*WHAT YOU SHOULD DO:* Reproduce the full listing that appears beneath this instruction exactly.

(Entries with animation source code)
_ _ _ _ _ _ _
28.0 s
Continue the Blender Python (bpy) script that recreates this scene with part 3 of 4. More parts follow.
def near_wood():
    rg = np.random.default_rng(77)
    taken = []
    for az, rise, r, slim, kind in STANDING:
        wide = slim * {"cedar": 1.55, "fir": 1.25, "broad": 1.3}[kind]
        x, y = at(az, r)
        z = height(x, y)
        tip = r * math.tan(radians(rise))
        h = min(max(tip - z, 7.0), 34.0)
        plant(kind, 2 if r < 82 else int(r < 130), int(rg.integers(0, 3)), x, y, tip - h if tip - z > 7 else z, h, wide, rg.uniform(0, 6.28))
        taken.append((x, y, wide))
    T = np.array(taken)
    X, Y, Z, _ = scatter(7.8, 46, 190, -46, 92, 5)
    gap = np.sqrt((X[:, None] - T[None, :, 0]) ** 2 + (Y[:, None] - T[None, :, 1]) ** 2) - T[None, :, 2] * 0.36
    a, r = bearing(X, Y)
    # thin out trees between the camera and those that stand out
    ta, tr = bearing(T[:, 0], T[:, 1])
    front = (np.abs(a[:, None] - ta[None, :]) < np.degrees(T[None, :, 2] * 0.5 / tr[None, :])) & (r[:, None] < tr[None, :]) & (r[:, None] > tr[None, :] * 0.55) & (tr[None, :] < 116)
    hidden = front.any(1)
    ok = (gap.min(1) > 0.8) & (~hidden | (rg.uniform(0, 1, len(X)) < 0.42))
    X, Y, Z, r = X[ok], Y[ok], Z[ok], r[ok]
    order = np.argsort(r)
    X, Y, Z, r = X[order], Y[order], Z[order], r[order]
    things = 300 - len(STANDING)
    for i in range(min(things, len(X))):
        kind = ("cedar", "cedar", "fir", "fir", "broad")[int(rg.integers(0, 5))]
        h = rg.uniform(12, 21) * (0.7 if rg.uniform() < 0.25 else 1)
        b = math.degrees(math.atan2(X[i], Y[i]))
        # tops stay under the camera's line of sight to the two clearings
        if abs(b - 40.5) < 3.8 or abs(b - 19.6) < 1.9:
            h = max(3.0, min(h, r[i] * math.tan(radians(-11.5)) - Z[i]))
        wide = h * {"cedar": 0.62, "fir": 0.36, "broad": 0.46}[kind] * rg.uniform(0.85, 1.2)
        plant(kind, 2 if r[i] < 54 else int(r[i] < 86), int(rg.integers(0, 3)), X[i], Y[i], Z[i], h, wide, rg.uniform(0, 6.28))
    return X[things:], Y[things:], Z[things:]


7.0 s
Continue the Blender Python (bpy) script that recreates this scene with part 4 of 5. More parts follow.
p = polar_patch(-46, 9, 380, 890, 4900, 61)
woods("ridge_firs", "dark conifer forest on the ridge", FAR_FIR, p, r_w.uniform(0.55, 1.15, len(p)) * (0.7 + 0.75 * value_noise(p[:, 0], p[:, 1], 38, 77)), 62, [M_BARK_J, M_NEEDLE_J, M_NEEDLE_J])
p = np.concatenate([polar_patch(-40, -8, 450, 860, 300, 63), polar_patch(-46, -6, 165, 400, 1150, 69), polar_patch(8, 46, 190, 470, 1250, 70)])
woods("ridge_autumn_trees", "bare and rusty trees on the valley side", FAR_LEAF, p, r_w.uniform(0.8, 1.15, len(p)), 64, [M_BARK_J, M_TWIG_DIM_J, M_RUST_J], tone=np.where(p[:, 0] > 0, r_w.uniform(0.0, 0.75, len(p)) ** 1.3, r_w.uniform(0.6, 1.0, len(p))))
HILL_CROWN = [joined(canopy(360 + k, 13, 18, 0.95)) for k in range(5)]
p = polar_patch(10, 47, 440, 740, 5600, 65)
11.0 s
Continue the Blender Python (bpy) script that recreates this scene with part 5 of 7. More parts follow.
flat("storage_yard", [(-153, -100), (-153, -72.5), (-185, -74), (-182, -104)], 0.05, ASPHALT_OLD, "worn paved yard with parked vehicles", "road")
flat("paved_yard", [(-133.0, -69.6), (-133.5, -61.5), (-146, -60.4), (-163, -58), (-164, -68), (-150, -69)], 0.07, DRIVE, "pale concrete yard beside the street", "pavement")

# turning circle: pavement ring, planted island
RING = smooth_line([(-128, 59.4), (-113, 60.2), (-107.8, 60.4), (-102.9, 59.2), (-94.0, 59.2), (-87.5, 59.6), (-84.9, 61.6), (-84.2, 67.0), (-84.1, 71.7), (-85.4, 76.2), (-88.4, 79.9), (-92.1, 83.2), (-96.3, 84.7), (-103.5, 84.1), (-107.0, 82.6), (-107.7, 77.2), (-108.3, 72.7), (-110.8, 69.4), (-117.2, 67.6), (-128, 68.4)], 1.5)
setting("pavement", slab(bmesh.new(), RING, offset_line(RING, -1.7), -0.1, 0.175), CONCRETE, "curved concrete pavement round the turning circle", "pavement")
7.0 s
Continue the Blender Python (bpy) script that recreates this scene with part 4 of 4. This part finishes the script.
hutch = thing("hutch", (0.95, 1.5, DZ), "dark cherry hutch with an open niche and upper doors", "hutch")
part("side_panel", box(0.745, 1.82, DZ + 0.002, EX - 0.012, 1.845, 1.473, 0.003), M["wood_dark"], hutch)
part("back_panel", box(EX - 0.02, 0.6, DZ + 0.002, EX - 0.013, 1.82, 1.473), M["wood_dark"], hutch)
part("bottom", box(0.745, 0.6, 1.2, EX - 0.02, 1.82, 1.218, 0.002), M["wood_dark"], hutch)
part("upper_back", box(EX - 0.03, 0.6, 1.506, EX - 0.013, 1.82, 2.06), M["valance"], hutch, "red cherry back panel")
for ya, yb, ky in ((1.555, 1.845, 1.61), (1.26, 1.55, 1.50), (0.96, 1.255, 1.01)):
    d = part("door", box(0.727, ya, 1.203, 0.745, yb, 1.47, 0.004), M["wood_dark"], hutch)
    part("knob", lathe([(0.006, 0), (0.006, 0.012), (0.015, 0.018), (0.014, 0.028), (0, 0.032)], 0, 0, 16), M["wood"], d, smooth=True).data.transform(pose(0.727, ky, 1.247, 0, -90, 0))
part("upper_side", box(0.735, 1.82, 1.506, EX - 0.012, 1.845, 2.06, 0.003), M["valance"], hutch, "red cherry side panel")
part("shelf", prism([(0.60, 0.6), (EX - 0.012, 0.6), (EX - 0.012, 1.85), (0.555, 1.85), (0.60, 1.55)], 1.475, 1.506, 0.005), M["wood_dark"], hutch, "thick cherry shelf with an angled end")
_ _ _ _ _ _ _
*CORRECT ANSWER:*
28.0 s
Continue the Blender Python (bpy) script that recreates this scene with part 3 of 4. More parts follow.
def near_wood():
    rg = np.random.default_rng(77)
    taken = []
    for az, rise, r, slim, kind in STANDING:
        wide = slim * {"cedar": 1.55, "fir": 1.25, "broad": 1.3}[kind]
        x, y = at(az, r)
        z = height(x, y)
        tip = r * math.tan(radians(rise))
        h = min(max(tip - z, 7.0), 34.0)
        plant(kind, 2 if r < 82 else int(r < 130), int(rg.integers(0, 3)), x, y, tip - h if tip - z > 7 else z, h, wide, rg.uniform(0, 6.28))
        taken.append((x, y, wide))
    T = np.array(taken)
    X, Y, Z, _ = scatter(7.8, 46, 190, -46, 92, 5)
    gap = np.sqrt((X[:, None] - T[None, :, 0]) ** 2 + (Y[:, None] - T[None, :, 1]) ** 2) - T[None, :, 2] * 0.36
    a, r = bearing(X, Y)
    # thin out trees between the camera and those that stand out
    ta, tr = bearing(T[:, 0], T[:, 1])
    front = (np.abs(a[:, None] - ta[None, :]) < np.degrees(T[None, :, 2] * 0.5 / tr[None, :])) & (r[:, None] < tr[None, :]) & (r[:, None] > tr[None, :] * 0.55) & (tr[None, :] < 116)
    hidden = front.any(1)
    ok = (gap.min(1) > 0.8) & (~hidden | (rg.uniform(0, 1, len(X)) < 0.42))
    X, Y, Z, r = X[ok], Y[ok], Z[ok], r[ok]
    order = np.argsort(r)
    X, Y, Z, r = X[order], Y[order], Z[order], r[order]
    things = 300 - len(STANDING)
    for i in range(min(things, len(X))):
        kind = ("cedar", "cedar", "fir", "fir", "broad")[int(rg.integers(0, 5))]
        h = rg.uniform(12, 21) * (0.7 if rg.uniform() < 0.25 else 1)
        b = math.degrees(math.atan2(X[i], Y[i]))
        # tops stay under the camera's line of sight to the two clearings
        if abs(b - 40.5) < 3.8 or abs(b - 19.6) < 1.9:
            h = max(3.0, min(h, r[i] * math.tan(radians(-11.5)) - Z[i]))
        wide = h * {"cedar": 0.62, "fir": 0.36, "broad": 0.46}[kind] * rg.uniform(0.85, 1.2)
        plant(kind, 2 if r[i] < 54 else int(r[i] < 86), int(rg.integers(0, 3)), X[i], Y[i], Z[i], h, wide, rg.uniform(0, 6.28))
    return X[things:], Y[things:], Z[things:]


7.0 s
Continue the Blender Python (bpy) script that recreates this scene with part 4 of 5. More parts follow.
p = polar_patch(-46, 9, 380, 890, 4900, 61)
woods("ridge_firs", "dark conifer forest on the ridge", FAR_FIR, p, r_w.uniform(0.55, 1.15, len(p)) * (0.7 + 0.75 * value_noise(p[:, 0], p[:, 1], 38, 77)), 62, [M_BARK_J, M_NEEDLE_J, M_NEEDLE_J])
p = np.concatenate([polar_patch(-40, -8, 450, 860, 300, 63), polar_patch(-46, -6, 165, 400, 1150, 69), polar_patch(8, 46, 190, 470, 1250, 70)])
woods("ridge_autumn_trees", "bare and rusty trees on the valley side", FAR_LEAF, p, r_w.uniform(0.8, 1.15, len(p)), 64, [M_BARK_J, M_TWIG_DIM_J, M_RUST_J], tone=np.where(p[:, 0] > 0, r_w.uniform(0.0, 0.75, len(p)) ** 1.3, r_w.uniform(0.6, 1.0, len(p))))
HILL_CROWN = [joined(canopy(360 + k, 13, 18, 0.95)) for k in range(5)]
p = polar_patch(10, 47, 440, 740, 5600, 65)
11.0 s
Continue the Blender Python (bpy) script that recreates this scene with part 5 of 7. More parts follow.
flat("storage_yard", [(-153, -100), (-153, -72.5), (-185, -74), (-182, -104)], 0.05, ASPHALT_OLD, "worn paved yard with parked vehicles", "road")
flat("paved_yard", [(-133.0, -69.6), (-133.5, -61.5), (-146, -60.4), (-163, -58), (-164, -68), (-150, -69)], 0.07, DRIVE, "pale concrete yard beside the street", "pavement")

# turning circle: pavement ring, planted island
RING = smooth_line([(-128, 59.4), (-113, 60.2), (-107.8, 60.4), (-102.9, 59.2), (-94.0, 59.2), (-87.5, 59.6), (-84.9, 61.6), (-84.2, 67.0), (-84.1, 71.7), (-85.4, 76.2), (-88.4, 79.9), (-92.1, 83.2), (-96.3, 84.7), (-103.5, 84.1), (-107.0, 82.6), (-107.7, 77.2), (-108.3, 72.7), (-110.8, 69.4), (-117.2, 67.6), (-128, 68.4)], 1.5)
setting("pavement", slab(bmesh.new(), RING, offset_line(RING, -1.7), -0.1, 0.175), CONCRETE, "curved concrete pavement round the turning circle", "pavement")
7.0 s
Continue the Blender Python (bpy) script that recreates this scene with part 4 of 4. This part finishes the script.
hutch = thing("hutch", (0.95, 1.5, DZ), "dark cherry hutch with an open niche and upper doors", "hutch")
part("side_panel", box(0.745, 1.82, DZ + 0.002, EX - 0.012, 1.845, 1.473, 0.003), M["wood_dark"], hutch)
part("back_panel", box(EX - 0.02, 0.6, DZ + 0.002, EX - 0.013, 1.82, 1.473), M["wood_dark"], hutch)
part("bottom", box(0.745, 0.6, 1.2, EX - 0.02, 1.82, 1.218, 0.002), M["wood_dark"], hutch)
part("upper_back", box(EX - 0.03, 0.6, 1.506, EX - 0.013, 1.82, 2.06), M["valance"], hutch, "red cherry back panel")
for ya, yb, ky in ((1.555, 1.845, 1.61), (1.26, 1.55, 1.50), (0.96, 1.255, 1.01)):
    d = part("door", box(0.727, ya, 1.203, 0.745, yb, 1.47, 0.004), M["wood_dark"], hutch)
    part("knob", lathe([(0.006, 0), (0.006, 0.012), (0.015, 0.018), (0.014, 0.028), (0, 0.032)], 0, 0, 16), M["wood"], d, smooth=True).data.transform(pose(0.727, ky, 1.247, 0, -90, 0))
part("upper_side", box(0.735, 1.82, 1.506, EX - 0.012, 1.845, 2.06, 0.003), M["valance"], hutch, "red cherry side panel")
part("shelf", prism([(0.60, 0.6), (EX - 0.012, 0.6), (EX - 0.012, 1.85), (0.555, 1.85), (0.60, 1.55)], 1.475, 1.506, 0.005), M["wood_dark"], hutch, "thick cherry shelf with an angled end")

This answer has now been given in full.